- _WHAT IS BEING ASKED_
Below is a listing; restate from it, character for character, the lines beginning at the line holding "4. More parts follow." and ending at the line holding "sub=0, thick=thick, offset=offset)", both included.

START GIVEN RECORDS

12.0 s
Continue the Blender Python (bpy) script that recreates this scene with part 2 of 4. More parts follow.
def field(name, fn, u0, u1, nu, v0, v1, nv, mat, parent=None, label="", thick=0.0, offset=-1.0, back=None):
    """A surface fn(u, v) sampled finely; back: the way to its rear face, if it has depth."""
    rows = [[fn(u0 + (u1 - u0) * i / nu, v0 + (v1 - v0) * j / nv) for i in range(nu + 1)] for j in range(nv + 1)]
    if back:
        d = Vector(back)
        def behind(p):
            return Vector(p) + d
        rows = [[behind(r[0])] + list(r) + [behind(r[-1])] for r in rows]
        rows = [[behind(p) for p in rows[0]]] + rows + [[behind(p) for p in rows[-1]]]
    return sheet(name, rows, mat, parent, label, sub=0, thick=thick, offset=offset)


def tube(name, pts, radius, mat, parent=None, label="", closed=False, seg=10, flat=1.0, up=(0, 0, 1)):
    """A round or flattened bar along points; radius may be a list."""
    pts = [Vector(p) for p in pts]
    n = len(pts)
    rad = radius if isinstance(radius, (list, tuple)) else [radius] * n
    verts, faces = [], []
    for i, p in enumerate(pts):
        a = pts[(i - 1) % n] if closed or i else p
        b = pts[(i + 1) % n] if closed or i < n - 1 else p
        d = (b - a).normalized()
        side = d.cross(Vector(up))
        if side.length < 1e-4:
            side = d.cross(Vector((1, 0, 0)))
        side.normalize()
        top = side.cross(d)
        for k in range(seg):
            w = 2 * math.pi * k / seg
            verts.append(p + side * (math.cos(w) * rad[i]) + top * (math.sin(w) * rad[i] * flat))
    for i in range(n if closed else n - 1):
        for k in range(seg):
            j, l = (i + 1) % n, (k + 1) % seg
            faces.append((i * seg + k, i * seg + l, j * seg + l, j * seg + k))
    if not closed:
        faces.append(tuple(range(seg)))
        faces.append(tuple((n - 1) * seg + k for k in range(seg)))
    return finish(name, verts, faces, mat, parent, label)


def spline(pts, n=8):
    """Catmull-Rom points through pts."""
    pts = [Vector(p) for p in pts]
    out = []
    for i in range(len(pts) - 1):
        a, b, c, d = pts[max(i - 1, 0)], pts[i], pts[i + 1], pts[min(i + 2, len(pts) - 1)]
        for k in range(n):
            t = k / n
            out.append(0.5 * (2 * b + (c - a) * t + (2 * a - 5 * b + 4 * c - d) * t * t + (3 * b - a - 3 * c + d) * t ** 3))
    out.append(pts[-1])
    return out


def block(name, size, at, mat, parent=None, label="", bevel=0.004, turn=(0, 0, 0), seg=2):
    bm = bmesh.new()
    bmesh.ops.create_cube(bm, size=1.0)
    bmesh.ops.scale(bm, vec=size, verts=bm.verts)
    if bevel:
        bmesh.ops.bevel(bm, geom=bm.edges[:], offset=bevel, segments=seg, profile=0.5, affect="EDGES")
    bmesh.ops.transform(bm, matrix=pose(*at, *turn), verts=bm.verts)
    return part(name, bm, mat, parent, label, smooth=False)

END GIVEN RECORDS
START GIVEN RECORDS

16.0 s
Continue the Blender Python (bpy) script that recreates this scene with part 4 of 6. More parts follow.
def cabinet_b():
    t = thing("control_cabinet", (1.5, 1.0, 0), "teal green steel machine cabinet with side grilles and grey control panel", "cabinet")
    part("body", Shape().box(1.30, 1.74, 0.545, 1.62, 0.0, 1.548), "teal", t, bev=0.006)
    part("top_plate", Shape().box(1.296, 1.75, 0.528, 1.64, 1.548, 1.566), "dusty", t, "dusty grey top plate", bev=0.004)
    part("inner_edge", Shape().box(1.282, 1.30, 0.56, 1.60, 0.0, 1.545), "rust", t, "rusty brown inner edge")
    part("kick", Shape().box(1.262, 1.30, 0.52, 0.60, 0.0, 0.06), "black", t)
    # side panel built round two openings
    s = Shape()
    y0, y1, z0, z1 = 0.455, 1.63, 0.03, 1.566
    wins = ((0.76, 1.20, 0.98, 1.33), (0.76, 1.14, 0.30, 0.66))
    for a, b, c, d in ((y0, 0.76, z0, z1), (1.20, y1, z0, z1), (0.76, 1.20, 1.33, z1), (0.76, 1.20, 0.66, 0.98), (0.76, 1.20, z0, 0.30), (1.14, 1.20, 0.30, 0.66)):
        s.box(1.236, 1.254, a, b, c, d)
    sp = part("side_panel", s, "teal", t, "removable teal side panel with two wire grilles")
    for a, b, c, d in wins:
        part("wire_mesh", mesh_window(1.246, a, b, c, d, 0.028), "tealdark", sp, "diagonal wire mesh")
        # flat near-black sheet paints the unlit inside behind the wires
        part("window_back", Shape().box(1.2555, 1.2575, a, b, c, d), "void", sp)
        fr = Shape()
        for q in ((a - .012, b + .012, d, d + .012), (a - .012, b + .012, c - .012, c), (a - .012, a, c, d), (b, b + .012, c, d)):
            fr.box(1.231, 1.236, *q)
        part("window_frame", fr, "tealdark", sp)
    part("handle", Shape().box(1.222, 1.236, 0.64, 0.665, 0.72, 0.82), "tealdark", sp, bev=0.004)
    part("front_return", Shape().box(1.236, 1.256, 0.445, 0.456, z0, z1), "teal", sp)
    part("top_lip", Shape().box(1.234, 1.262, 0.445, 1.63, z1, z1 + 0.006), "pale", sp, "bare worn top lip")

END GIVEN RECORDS
START GIVEN RECORDS

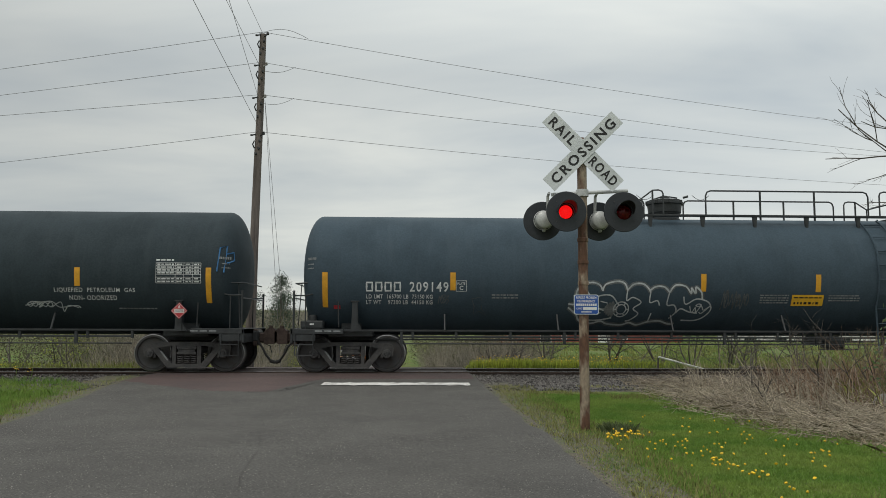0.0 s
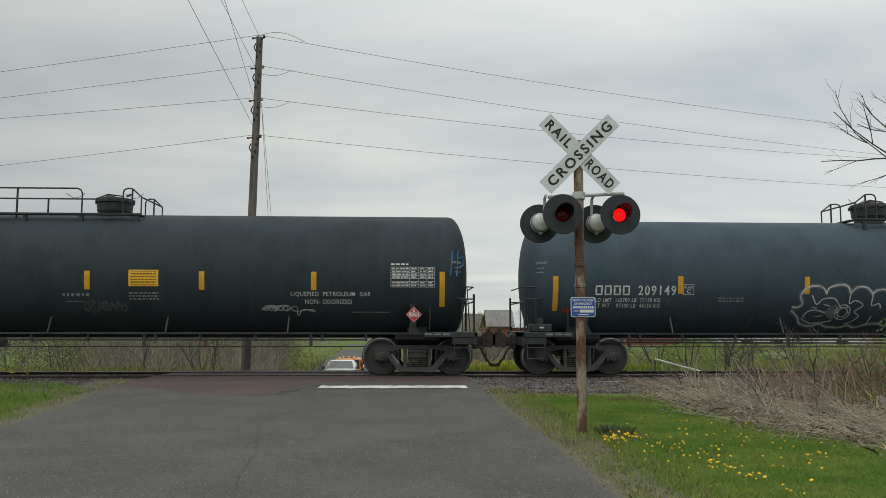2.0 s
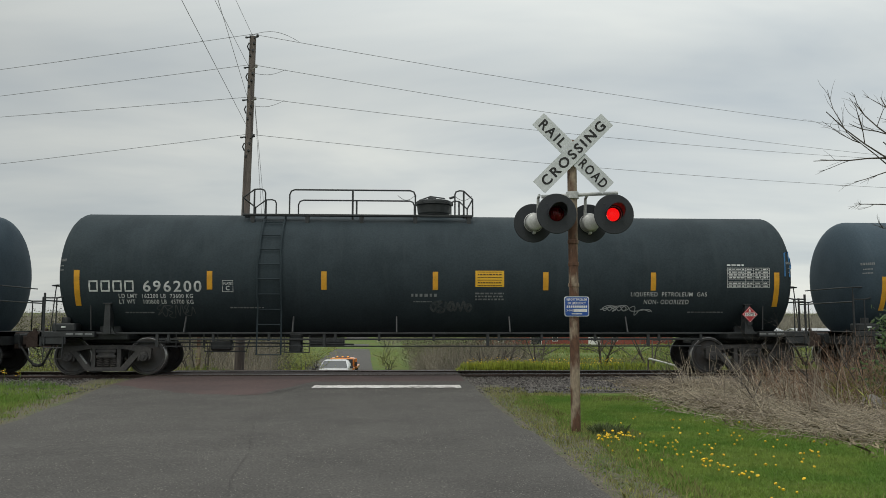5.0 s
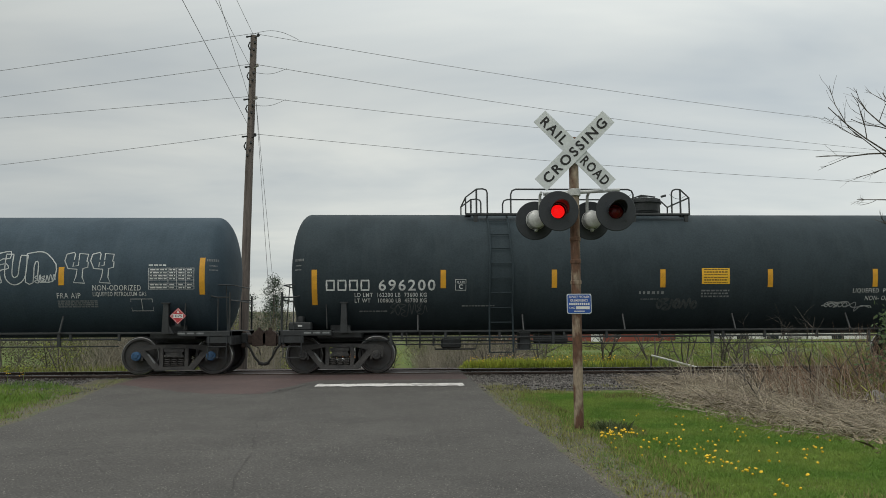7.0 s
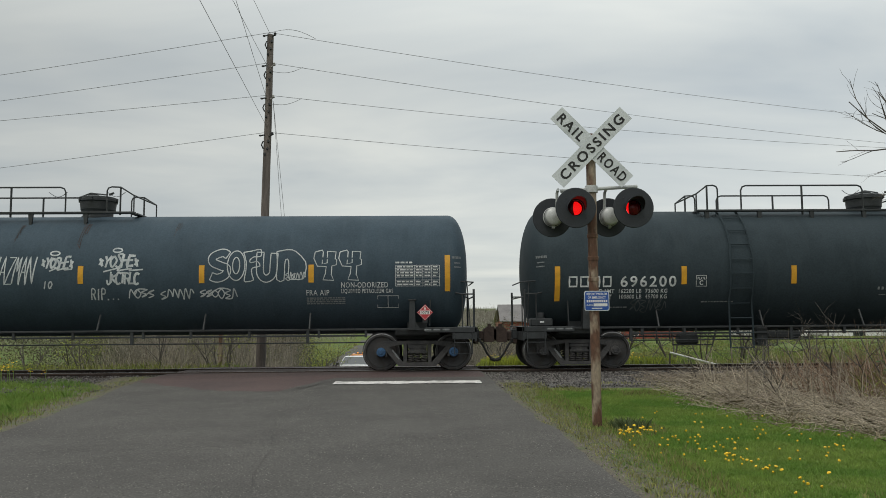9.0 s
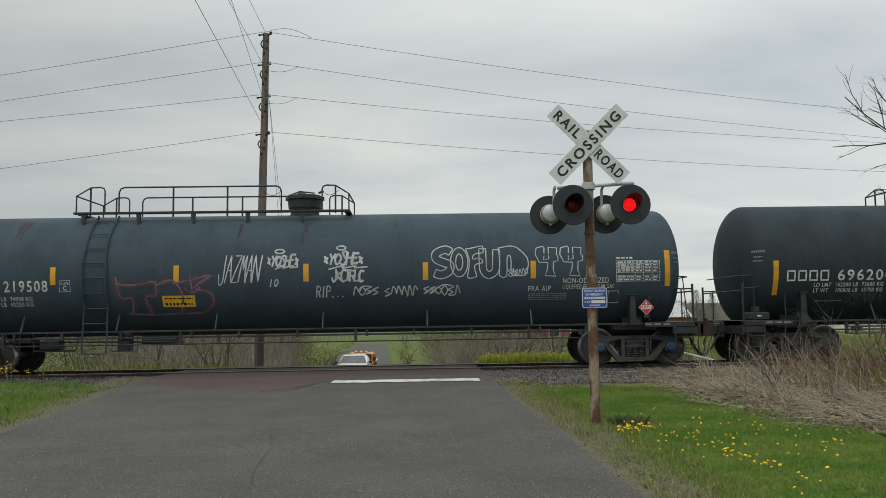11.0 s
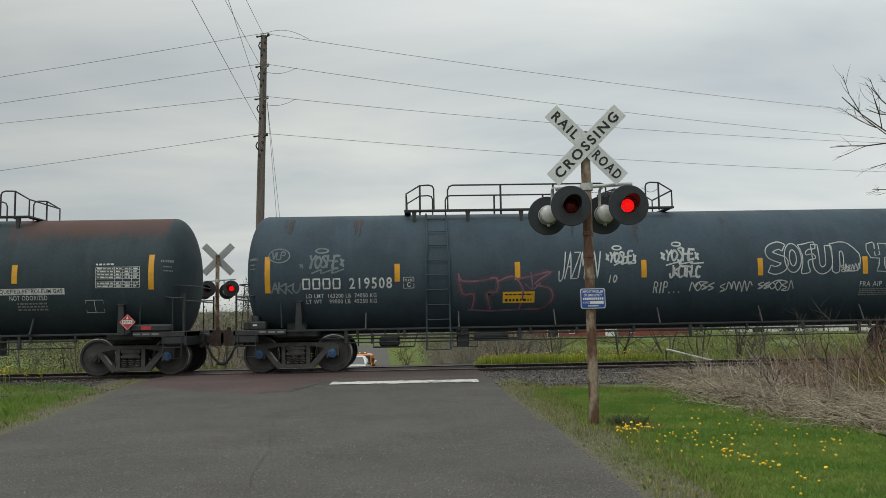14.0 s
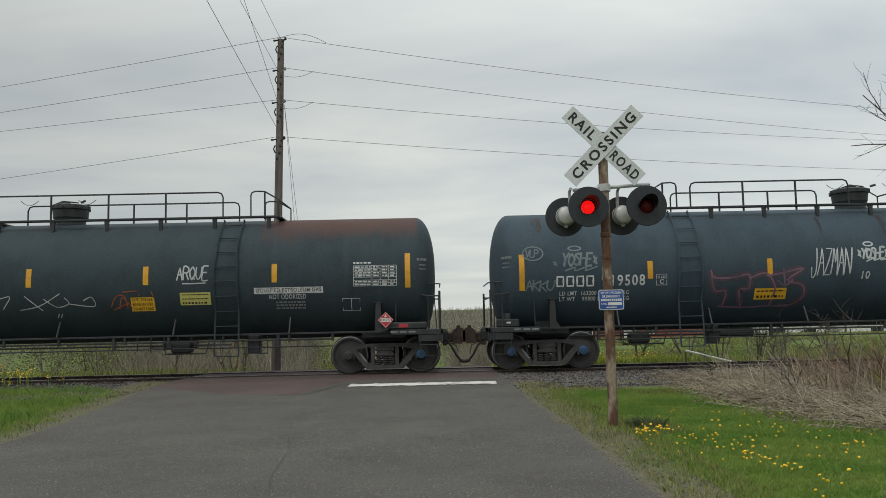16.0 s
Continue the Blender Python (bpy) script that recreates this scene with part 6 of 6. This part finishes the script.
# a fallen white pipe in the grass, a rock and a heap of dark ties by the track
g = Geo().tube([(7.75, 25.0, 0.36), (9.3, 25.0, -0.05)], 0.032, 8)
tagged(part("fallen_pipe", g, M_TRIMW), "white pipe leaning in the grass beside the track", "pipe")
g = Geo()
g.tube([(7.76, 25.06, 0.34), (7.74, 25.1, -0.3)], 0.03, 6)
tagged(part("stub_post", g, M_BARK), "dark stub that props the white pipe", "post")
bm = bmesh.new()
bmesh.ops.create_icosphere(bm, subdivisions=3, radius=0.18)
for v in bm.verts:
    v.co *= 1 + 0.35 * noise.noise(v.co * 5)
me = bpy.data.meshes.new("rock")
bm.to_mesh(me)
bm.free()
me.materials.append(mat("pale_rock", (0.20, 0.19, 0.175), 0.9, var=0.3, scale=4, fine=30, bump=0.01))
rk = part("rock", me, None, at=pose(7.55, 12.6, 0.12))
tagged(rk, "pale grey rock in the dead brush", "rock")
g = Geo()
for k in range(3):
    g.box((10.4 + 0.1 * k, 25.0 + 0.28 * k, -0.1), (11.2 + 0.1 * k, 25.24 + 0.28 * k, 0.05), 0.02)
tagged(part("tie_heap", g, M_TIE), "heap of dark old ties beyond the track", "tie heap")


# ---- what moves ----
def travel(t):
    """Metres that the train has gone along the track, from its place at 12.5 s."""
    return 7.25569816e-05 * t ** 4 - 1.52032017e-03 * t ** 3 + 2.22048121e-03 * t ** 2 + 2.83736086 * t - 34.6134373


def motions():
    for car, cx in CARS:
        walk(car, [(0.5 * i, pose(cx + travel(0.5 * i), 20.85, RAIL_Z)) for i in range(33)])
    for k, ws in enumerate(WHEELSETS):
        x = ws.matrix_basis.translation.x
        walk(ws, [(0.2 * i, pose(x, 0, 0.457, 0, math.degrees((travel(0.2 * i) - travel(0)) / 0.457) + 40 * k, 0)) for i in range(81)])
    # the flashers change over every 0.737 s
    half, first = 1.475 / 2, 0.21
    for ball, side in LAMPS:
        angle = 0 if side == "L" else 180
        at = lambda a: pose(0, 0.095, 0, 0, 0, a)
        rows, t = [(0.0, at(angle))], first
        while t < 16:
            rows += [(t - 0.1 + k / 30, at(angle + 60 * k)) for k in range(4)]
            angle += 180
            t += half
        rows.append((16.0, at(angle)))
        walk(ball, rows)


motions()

END GIVEN RECORDS

- _PROBLEM SOLUTION_
Continue the Blender Python (bpy) script that recreates this scene with part 2 of 4. More parts follow.
def field(name, fn, u0, u1, nu, v0, v1, nv, mat, parent=None, label="", thick=0.0, offset=-1.0, back=None):
    """A surface fn(u, v) sampled finely; back: the way to its rear face, if it has depth."""
    rows = [[fn(u0 + (u1 - u0) * i / nu, v0 + (v1 - v0) * j / nv) for i in range(nu + 1)] for j in range(nv + 1)]
    if back:
        d = Vector(back)
        def behind(p):
            return Vector(p) + d
        rows = [[behind(r[0])] + list(r) + [behind(r[-1])] for r in rows]
        rows = [[behind(p) for p in rows[0]]] + rows + [[behind(p) for p in rows[-1]]]
    return sheet(name, rows, mat, parent, label, sub=0, thick=thick, offset=offset)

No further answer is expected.